Supplied data:
┄┄┄┄┄┄
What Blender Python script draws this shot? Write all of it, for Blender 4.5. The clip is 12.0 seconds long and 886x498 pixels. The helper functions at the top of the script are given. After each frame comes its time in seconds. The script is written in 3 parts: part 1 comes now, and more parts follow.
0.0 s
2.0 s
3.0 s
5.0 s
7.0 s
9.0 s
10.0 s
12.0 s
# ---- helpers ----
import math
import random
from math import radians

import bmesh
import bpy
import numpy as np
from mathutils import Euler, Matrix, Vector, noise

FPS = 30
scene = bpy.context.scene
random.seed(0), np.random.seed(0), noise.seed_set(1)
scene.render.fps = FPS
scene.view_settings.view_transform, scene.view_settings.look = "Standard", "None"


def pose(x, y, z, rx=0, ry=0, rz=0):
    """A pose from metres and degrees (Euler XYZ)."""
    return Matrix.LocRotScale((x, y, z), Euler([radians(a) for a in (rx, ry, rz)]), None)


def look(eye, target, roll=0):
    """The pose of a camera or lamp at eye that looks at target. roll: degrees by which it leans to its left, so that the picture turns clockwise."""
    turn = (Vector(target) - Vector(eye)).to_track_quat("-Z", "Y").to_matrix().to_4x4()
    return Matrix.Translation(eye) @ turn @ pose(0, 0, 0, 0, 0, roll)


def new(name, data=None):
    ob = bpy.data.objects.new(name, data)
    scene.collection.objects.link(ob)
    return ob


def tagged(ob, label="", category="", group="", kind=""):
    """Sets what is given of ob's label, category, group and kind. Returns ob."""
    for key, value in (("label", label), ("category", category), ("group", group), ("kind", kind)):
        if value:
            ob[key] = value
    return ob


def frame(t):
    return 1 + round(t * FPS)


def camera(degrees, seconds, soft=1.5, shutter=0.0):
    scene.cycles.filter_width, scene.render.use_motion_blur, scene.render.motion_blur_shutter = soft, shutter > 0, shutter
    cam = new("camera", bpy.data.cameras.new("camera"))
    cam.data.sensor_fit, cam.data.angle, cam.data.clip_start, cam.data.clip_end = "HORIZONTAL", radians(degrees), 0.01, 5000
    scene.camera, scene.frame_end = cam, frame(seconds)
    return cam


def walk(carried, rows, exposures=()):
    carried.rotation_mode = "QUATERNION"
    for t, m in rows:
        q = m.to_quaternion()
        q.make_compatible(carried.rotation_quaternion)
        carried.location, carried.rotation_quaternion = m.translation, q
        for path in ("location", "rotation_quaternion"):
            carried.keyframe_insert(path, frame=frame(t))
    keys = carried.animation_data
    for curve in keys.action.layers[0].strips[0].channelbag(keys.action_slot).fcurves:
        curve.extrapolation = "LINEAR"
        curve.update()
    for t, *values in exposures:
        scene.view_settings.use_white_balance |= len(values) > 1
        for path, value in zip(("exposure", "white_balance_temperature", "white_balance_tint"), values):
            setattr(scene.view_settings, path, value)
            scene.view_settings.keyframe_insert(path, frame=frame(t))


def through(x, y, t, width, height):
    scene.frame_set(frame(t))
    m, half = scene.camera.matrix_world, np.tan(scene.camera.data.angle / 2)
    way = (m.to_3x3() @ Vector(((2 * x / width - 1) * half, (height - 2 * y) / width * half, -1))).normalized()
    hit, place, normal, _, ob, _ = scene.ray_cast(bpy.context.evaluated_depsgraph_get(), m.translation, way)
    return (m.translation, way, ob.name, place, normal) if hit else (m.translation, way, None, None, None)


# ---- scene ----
┄┄┄┄┄┄
Make an exact copy of the data above.

What Blender Python script draws this shot? Write all of it, for Blender 4.5. The clip is 12.0 seconds long and 886x498 pixels. The helper functions at the top of the script are given. After each frame comes its time in seconds. The script is written in 3 parts: part 1 comes now, and more parts follow.
0.0 s
2.0 s
3.0 s
5.0 s
7.0 s
9.0 s
10.0 s
12.0 s
# ---- helpers ----
import math
import random
from math import radians

import bmesh
import bpy
import numpy as np
from mathutils import Euler, Matrix, Vector, noise

FPS = 30
scene = bpy.context.scene
random.seed(0), np.random.seed(0), noise.seed_set(1)
scene.render.fps = FPS
scene.view_settings.view_transform, scene.view_settings.look = "Standard", "None"


def pose(x, y, z, rx=0, ry=0, rz=0):
    """A pose from metres and degrees (Euler XYZ)."""
    return Matrix.LocRotScale((x, y, z), Euler([radians(a) for a in (rx, ry, rz)]), None)


def look(eye, target, roll=0):
    """The pose of a camera or lamp at eye that looks at target. roll: degrees by which it leans to its left, so that the picture turns clockwise."""
    turn = (Vector(target) - Vector(eye)).to_track_quat("-Z", "Y").to_matrix().to_4x4()
    return Matrix.Translation(eye) @ turn @ pose(0, 0, 0, 0, 0, roll)


def new(name, data=None):
    ob = bpy.data.objects.new(name, data)
    scene.collection.objects.link(ob)
    return ob


def tagged(ob, label="", category="", group="", kind=""):
    """Sets what is given of ob's label, category, group and kind. Returns ob."""
    for key, value in (("label", label), ("category", category), ("group", group), ("kind", kind)):
        if value:
            ob[key] = value
    return ob


def frame(t):
    return 1 + round(t * FPS)


def camera(degrees, seconds, soft=1.5, shutter=0.0):
    scene.cycles.filter_width, scene.render.use_motion_blur, scene.render.motion_blur_shutter = soft, shutter > 0, shutter
    cam = new("camera", bpy.data.cameras.new("camera"))
    cam.data.sensor_fit, cam.data.angle, cam.data.clip_start, cam.data.clip_end = "HORIZONTAL", radians(degrees), 0.01, 5000
    scene.camera, scene.frame_end = cam, frame(seconds)
    return cam


def walk(carried, rows, exposures=()):
    carried.rotation_mode = "QUATERNION"
    for t, m in rows:
        q = m.to_quaternion()
        q.make_compatible(carried.rotation_quaternion)
        carried.location, carried.rotation_quaternion = m.translation, q
        for path in ("location", "rotation_quaternion"):
            carried.keyframe_insert(path, frame=frame(t))
    keys = carried.animation_data
    for curve in keys.action.layers[0].strips[0].channelbag(keys.action_slot).fcurves:
        curve.extrapolation = "LINEAR"
        curve.update()
    for t, *values in exposures:
        scene.view_settings.use_white_balance |= len(values) > 1
        for path, value in zip(("exposure", "white_balance_temperature", "white_balance_tint"), values):
            setattr(scene.view_settings, path, value)
            scene.view_settings.keyframe_insert(path, frame=frame(t))


def through(x, y, t, width, height):
    scene.frame_set(frame(t))
    m, half = scene.camera.matrix_world, np.tan(scene.camera.data.angle / 2)
    way = (m.to_3x3() @ Vector(((2 * x / width - 1) * half, (height - 2 * y) / width * half, -1))).normalized()
    hit, place, normal, _, ob, _ = scene.ray_cast(bpy.context.evaluated_depsgraph_get(), m.translation, way)
    return (m.translation, way, ob.name, place, normal) if hit else (m.translation, way, None, None, None)


# ---- scene ----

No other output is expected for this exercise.